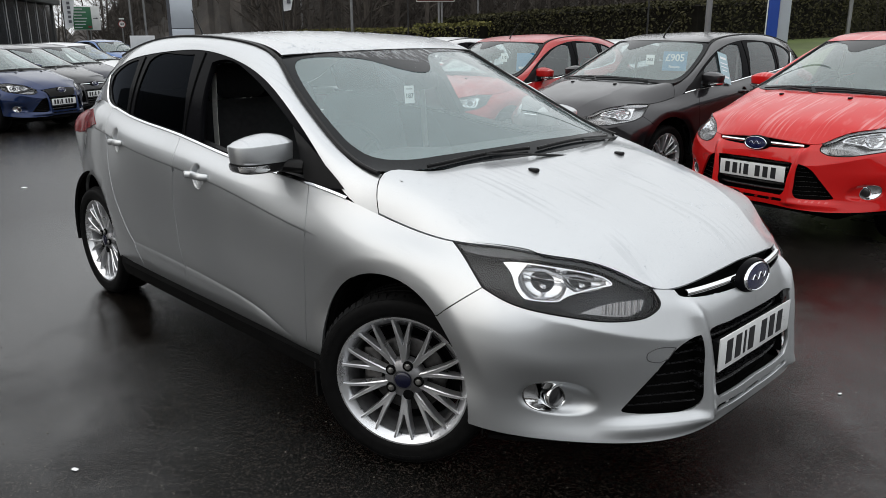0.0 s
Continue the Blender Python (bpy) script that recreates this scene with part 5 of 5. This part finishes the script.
# grey totem
totem = part("totem", block((.74, .40, 7.0), (0, 0, 3.5), .01), PANEL_SIDE, m=facing(-21.67, 9.05, GROUND_FAR))
tagged(totem, "tall grey panelled sign pillar", "sign")
for k, (z0, z1) in enumerate(((.02, 1.05), (1.07, 1.84), (1.86, 2.77), (2.79, 3.9), (3.92, 5.2), (5.22, 6.9))):
    part("pillar_panel", block((.66, .03, z1 - z0), (.06, -.21, (z0 + z1) / 2), .008), PANEL_GREY, totem)
blue = part("totem", block((.46, .26, 6.5), (.12, 0, 3.25), .01), PANEL_GREY, m=facing(-6.82, 17.84, GROUND_FAR))
tagged(blue, "tall sign pillar with a bright blue face panel", "sign")
part("pillar_panel", block((.26, .03, 6.3), (-.045, -.145, 3.2), .008), TOTEM_BLUE, blue, "bright blue panel")
part("pillar_panel", block((.03, .03, 6.3), (-.125 - .07, -.145, 3.2), .004), SIGN_WHITE, blue)

# green direction sign: its small words cannot be made out
gs = part("direction_sign", block((1.82, .05, 1.62), (0, 0, 3.02), .02), SIGN_WHITE, m=facing(-49.0, 16.2, GROUND_FAR) @ Matrix.Diagonal((.86, 1, .88, 1)))
tagged(gs, "green and white road direction sign on two posts", "sign")
part("green_field", block((1.22, .02, 1.52), (-.26, -.03, 3.02), .01), SIGN_GREEN, gs)
for k, w in enumerate((.7, .95, .62, 1.0, .9, .85, .6)):
    part("text_bar", block((w * .85, .012, .052), (-.80 + w * .425, -.045, 3.64 - .205 * k), .002, 1), SIGN_WHITE, gs)
part("red_tab", block((.22, .012, .14), (.18, -.045, 2.44), .002, 1), SIGN_RED, gs)
part("arrow", joined(block((.26, .012, .05), (.58, -.035, 3.02), .002, 1), block((.10, .012, .10), (.70, -.035, 3.02), .002, 1, Matrix.Rotation(radians(45), 4, "Y"))), INK, gs)
for sx in (-.05, .18):
    part("sign_post", sweep([(sx, .07, 0), (sx, .07, 3.7)], disc_section(.045, 8), up=(1, 0, 0)), POST_GREY, gs)

# speed limit sign
sl = part("speed_sign", moved(lathe([(.0, -.02), (.205, -.02), (.21, 0), (.205, .02), (0, .02)], 32, "y"), Matrix.Translation((0, 0, 2.30))), SIGN_RED, m=facing(-47.6, 17.8, GROUND_FAR))
tagged(sl, "round speed limit sign on a grey post", "sign")
part("white_disc", moved(lathe([(0, -.028), (.165, -.028), (.165, -.02)], 32, "y"), Matrix.Translation((0, 0, 2.30))), SIGN_WHITE, sl)
lettering("40", .22, INK, Matrix.Translation((0, -.032, 2.30)) @ Matrix.Rotation(radians(90), 4, "X"), sl, "numerals")
part("sign_post", sweep([(0, .06, 0), (0, .06, 2.6)], disc_section(.04, 8), up=(1, 0, 0)), POST_GREY, sl)
part("cap_plate", block((.30, .05, .08), (0, 0, 2.62), .01), SIGN_WHITE, sl)

# brown tourist sign
bs = part("tourist_sign", block((1.82, .05, 1.1), (0, 0, 3.65), .03), SIGN_WHITE, m=facing(-25.7, 23.9, GROUND_FAR))
tagged(bs, "brown tourist direction sign on a grey post", "sign")
part("brown_field", block((1.74, .02, 1.02), (0, -.03, 3.65), .02), SIGN_BROWN, bs)
lettering("Norton Priory", .21, SIGN_WHITE, Matrix.Translation((-.20, -.045, 3.33)) @ Matrix.Rotation(radians(90), 4, "X"), bs, "place_name")
part("arrow", joined(block((.28, .012, .04), (.62, -.045, 3.33), .002, 1), block((.10, .012, .10), (.74, -.045, 3.33), .002, 1, Matrix.Rotation(radians(45), 4, "Y"))), SIGN_WHITE, bs)
for sx in (.16, .30):
    part("sign_post", sweep([(sx, .08, 0), (sx, .08, 4.1)], disc_section(.05, 8), up=(1, 0, 0)), POST_GREY, bs)

# fence and banner by the entrance
fence = part("entrance_fence", sweep([(-36, 10.2, .95), (-24.5, 13.6, .95)], disc_section(.04, 6)), POST_GREY)
tagged(fence, "grey tubular rail fence at the yard's entrance", "fence")
part("fence_rail", sweep([(-36, 10.2, .45), (-24.5, 13.6, .45)], disc_section(.035, 6)), POST_GREY, fence)
for k in range(8):
    t = k / 7
    x, y = -36 + 11.5 * t, 10.2 + 3.4 * t
    part("fence_post", sweep([(x, y, GROUND_FAR), (x, y, 1.0)], disc_section(.045, 6), up=(1, 0, 0)), POST_GREY, fence)
ban = part("fence_banner", block((.95, .02, .52), (0, 0, 0), .004), FLAG_WHITE, m=facing(-29.8, 11.3, 1.16))
tagged(ban, "plain white banner tied to the entrance fence", "banner")
part("banner_leg", sweep([(-.42, .02, .26), (-.42, .02, -1.37)], disc_section(.02, 6), up=(1, 0, 0)), POST_GREY, ban)
part("banner_leg", sweep([(.42, .02, .26), (.42, .02, -1.37)], disc_section(.02, 6), up=(1, 0, 0)), POST_GREY, ban)
tagged(part("grass_verge", verge(), GRASS), "dull green grass verge rising to the hedge", "grass", kind="structure")

# unseen wall, added to darken the reflections in the cars' sides and glass
UNSEEN_GREY = worn("unseen_wall_grey", (.13, .135, .14), .6, scale=.8, amount=.12)
wall = part("wall_south", block((57, .4, 12.5), (-39.5, -15.5, 6.0), .05), UNSEEN_GREY)
tagged(wall, "unseen grey wall added to darken the cars' reflections", "wall", kind="structure")

# ---------------------------------------------------------------- small things
STICKER_GREY = make("sticker_grey_print", (.35, .36, .36), .6)
def upright(x, y, z, turn=0.0, back=6.0):
    """A card set upright behind the glass, placed to fit the camera's view, its face looking ahead."""
    return Matrix.Translation((x, y, z)) @ Matrix.Rotation(radians(turn), 4, "Z") @ Matrix.Rotation(radians(-back), 4, "Y") @ Matrix(((0, 0, 1, 0), (1, 0, 0, 0), (0, 1, 0, 0), (0, 0, 0, 1)))


m187 = upright(-.565, -.245, 1.227, -12)
sticker = part("stock_sticker", block((.046, .072, .0012), (0, 0, 0), .0005, 1), CARD, m=m187)
tagged(sticker, "small white stock number sticker on the windscreen", "sticker")
lettering("187", .026, INK, Matrix.Translation((0, -.006, .0012)) @ Matrix.Rotation(radians(3), 4, "Z"), sticker, "numerals")
part("small_print", block((.030, .006, .0012), (0, .023, .0008), .0003, 1), STICKER_GREY, sticker)


def price_card(car, y, b, w, h, text, size, label, small):
    m = car.matrix_basis @ upright(*y, b)
    card = part("price_card", block((w, h, .002), (0, 0, 0), .0008, 1), BLUE_CARD, m=m)
    tagged(card, label, "price card")
    if text:
        lettering(text, size, CARD, Matrix.Translation((0, h * .16, .0018)), card, "price")
    if small:
        lettering(small, size * .38, CARD, Matrix.Translation((0, -h * .30, .0018)), card, "small_line")
    else:
        part("small_print", block((w * .55, h * .12, .001), (-w * .08, -h * .30, .0016), .0003, 1), CARD, card)
    return card


price_card(grey_hatch, (-.875, .265, 1.19), 12, .265, .20, "\u00a3905", .105, "blue price card with white figures in the windscreen", "Finance")
price_card(small_red, (-.718, .507, 1.161), 12, .24, .22, "", .12, "blue price card in the red car's windscreen", "")
tag = part("stock_sticker", block((.09, .10, .0012), (0, 0, 0), .0005, 1), CARD, m=grey_hatch.matrix_basis @ upright(-.525, .203, 1.213, 12))
tagged(tag, "white stock number sticker on the grey car's windscreen", "sticker")
lettering("268", .045, INK, Matrix.Translation((0, 0, .0012)), tag, "numerals")
tag2 = part("stock_sticker", block((.09, .10, .0012), (0, 0, 0), .0005, 1), CARD, m=small_red.matrix_basis @ upright(-.566, .288, 1.216, 12))
tagged(tag2, "white stock number sticker on the red car's windscreen", "sticker")
lettering("110", .045, INK, Matrix.Translation((0, 0, .0012)), tag2, "numerals")

# roof aerials
for car in (hatchback, red_hatch, grey_hatch, small_red):
    base = part("aerial", sweep([(-1.02, 0, 1.425), (-1.08, 0, 1.50), (-1.2, 0, 1.62)] if car is not hatchback else [(-2.75, 0, 1.43), (-2.80, 0, 1.50), (-2.9, 0, 1.62)], [[(a * w, b * w) for a, b in disc_section(.006, 6)] for w in (1.6, .8, .5)], up=(0, 1, 0)), BLACK_PLASTIC, car, "thin black roof aerial")

# litter and grit on the asphalt
LEAF_LITTER = worn("dead_leaf", (.10, .055, .025), .8, scale=30, amount=.4, relief=.1)
for x, y, s, a in ((-.763, -1.67, .020, 20), (.906, .841, .013, 70), (-6.7, -.10, .05, 10)):
    bit = part("paper_scrap", block((s * 1.3, s * .75, .003), (0, 0, .0035), .001, 1), CARD, m=pose(x, y, float(ground_z(x, y)), 0, 0, a))
    tagged(bit, "small scrap of white paper lying on wet asphalt", "litter")
rng = random.Random(11)
grit_v, grit_f = [], []
for _ in range(2600):
    x, y = rng.uniform(-4, 2.2), rng.uniform(-2.6, 1.6)
    s = rng.uniform(.0012, .0042)
    z = float(ground_z(x, y))
    a = rng.uniform(0, 6.28)
    n = len(grit_v)
    for k in range(4):
        grit_v.append((x + s * rng.uniform(.6, 1.2) * math.cos(a + k * 1.57), y + s * rng.uniform(.6, 1.2) * math.sin(a + k * 1.57), z + .0005))
    grit_v.append((x, y, z + s * .7))
    grit_f += [(n + k, n + (k + 1) % 4, n + 4) for k in range(4)]
GRIT = worn("pale_grit", (.16, .145, .125), .8, scale=40, amount=.5, relief=0)
tagged(part("grit", (grit_v, grit_f), GRIT), "loose pale grit and crumbs on the asphalt", "grit", kind="stuff")

# a tall price tag hung inside the grey car's front side window
TAG_BLUE = worn("pale_blue_tag", (.34, .50, .56), .5, scale=14, amount=.12, relief=0)
tp = house(.98, 1.13) * np.array([1, -1, 1])
tag_pose = grey_hatch.matrix_basis @ Matrix.Translation((tp[0], tp[1] + .004, tp[2])) @ Matrix.Rotation(radians(180), 4, "Z") @ Matrix.Rotation(radians(-26), 4, "X") @ Matrix.Rotation(radians(16), 4, "Y")
hang = part("price_tag", block((.15, .002, .34), (0, 0, 0), .0008, 1), TAG_BLUE, m=tag_pose)
tagged(hang, "tall pale blue price tag inside the side window", "price tag")
for k, (w, h, z) in enumerate(((.10, .05, .11), (.11, .02, .05), (.11, .02, .01), (.08, .02, -.03), (.10, .04, -.10))):
    part("text_bar", block((w, .001, h * .5), (0, -.0016, z), .0003, 1), CARD, hang)

# standing raindrops on the bonnet, the roof's front and along the lamps
WATER = pane("rainwater", (.90, .91, .92), ior=1.36)
rng = random.Random(5)
drop_v, drop_f = [], []


def drop_on(f, a, b, size, mirror=1, run=1.0):
    p = np.array(f(np.array(a), np.array(b)), float)
    n = normal_of(f, np.array(a), np.array(b))
    n = n if n[2] > 0 else -n
    p = p + n * (.0019 if f is screen else 0.0)
    t1 = np.cross(n, [0, 1, 0])
    t1 = t1 / np.linalg.norm(t1)
    t2 = np.cross(n, t1)
    k0 = len(drop_v)
    stretch = rng.uniform(.8, 1.5) * run
    for h, w in ((0, 1.0), (.42, .72)):
        for k in range(7):
            ang = 2 * math.pi * k / 7
            q = p + (t1 * math.cos(ang) * w * stretch + t2 * math.sin(ang) * w + n * (h + .02)) * size
            drop_v.append((q[0], q[1] * mirror, q[2]))
    q = p + n * size * .58
    drop_v.append((q[0], q[1] * mirror, q[2]))
    for k in range(7):
        drop_f.append((k0 + k, k0 + (k + 1) % 7, k0 + 7 + (k + 1) % 7, k0 + 7 + k))
        drop_f.append((k0 + 7 + k, k0 + 7 + (k + 1) % 7, k0 + 14))


for _ in range(1100):
    b = rng.random() ** .8 * .95 + .02
    drop_on(bonnet, rng.uniform(.03, .98), b, rng.choice((.0012, .0016, .002, .0028)) * rng.uniform(.8, 1.3), rng.choice((1, 1, -1)))
for _ in range(420):
    drop_on(roof, rng.uniform(.02, .98), rng.random() ** 1.6 * .6 + .004, rng.uniform(.002, .0042), rng.choice((1, -1)))
for _ in range(230):
    u = rng.uniform(-.92, -.25)
    drop_on(flank, u, 3.99 - .30 * rng.random() ** 2, rng.uniform(.0009, .0020))
for _ in range(260):
    drop_on(screen, rng.uniform(.05, .98), 1 - .45 * rng.random() ** 2 - .03, rng.uniform(.0012, .0026), rng.choice((1, 1, -1)))
# runs off the roof's edge over the dark print, and along the roof
for _ in range(170):
    a = min(.985, .38 + .62 * rng.random() ** .8)
    drop_on(screen, a, .972 - .22 * rng.random() ** 1.3 * (a - .3), rng.uniform(.0026, .0046), rng.choice((1, 1, 1, -1)), rng.uniform(2.0, 8.5))
for _ in range(260):
    drop_on(roof, rng.uniform(.05, .98), rng.random() ** 1.3 * .75 + .01, rng.uniform(.0028, .0052), rng.choice((1, -1)), rng.uniform(2.0, 6.0))
for _ in range(120):
    drop_on(bonnet, rng.uniform(.35, .98), rng.uniform(.25, .93), rng.uniform(.0012, .0022), -1, rng.uniform(3, 9))
tagged(part("rainwater", (drop_v, drop_f), WATER), "clear raindrops standing on the silver car", "water", kind="stuff")

# ---------------------------------------------------------------- last touches on the near car
for o in list(hatchback.children_recursive):
    if o.name.split(".")[0] == "lowered_glass":
        bpy.data.objects.remove(o)
    elif o.name.split(".")[0] == "wheel" and o.location.x > -.5:
        o.matrix_basis = Matrix.Translation((-.036, -.009 if o.location.y < 0 else 0, 0)) @ o.matrix_basis @ Matrix.Rotation(radians(30), 4, "Z")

### TASK BRIEF
Restate, line by line and word for word, everything from the top of the material through the line that contains "3.2), .004), SIGN_WHITE, blue)". Leave pictures out.

### EXPECTED OUTPUT
0.0 s
Continue the Blender Python (bpy) script that recreates this scene with part 5 of 5. This part finishes the script.
# grey totem
totem = part("totem", block((.74, .40, 7.0), (0, 0, 3.5), .01), PANEL_SIDE, m=facing(-21.67, 9.05, GROUND_FAR))
tagged(totem, "tall grey panelled sign pillar", "sign")
for k, (z0, z1) in enumerate(((.02, 1.05), (1.07, 1.84), (1.86, 2.77), (2.79, 3.9), (3.92, 5.2), (5.22, 6.9))):
    part("pillar_panel", block((.66, .03, z1 - z0), (.06, -.21, (z0 + z1) / 2), .008), PANEL_GREY, totem)
blue = part("totem", block((.46, .26, 6.5), (.12, 0, 3.25), .01), PANEL_GREY, m=facing(-6.82, 17.84, GROUND_FAR))
tagged(blue, "tall sign pillar with a bright blue face panel", "sign")
part("pillar_panel", block((.26, .03, 6.3), (-.045, -.145, 3.2), .008), TOTEM_BLUE, blue, "bright blue panel")
part("pillar_panel", block((.03, .03, 6.3), (-.125 - .07, -.145, 3.2), .004), SIGN_WHITE, blue)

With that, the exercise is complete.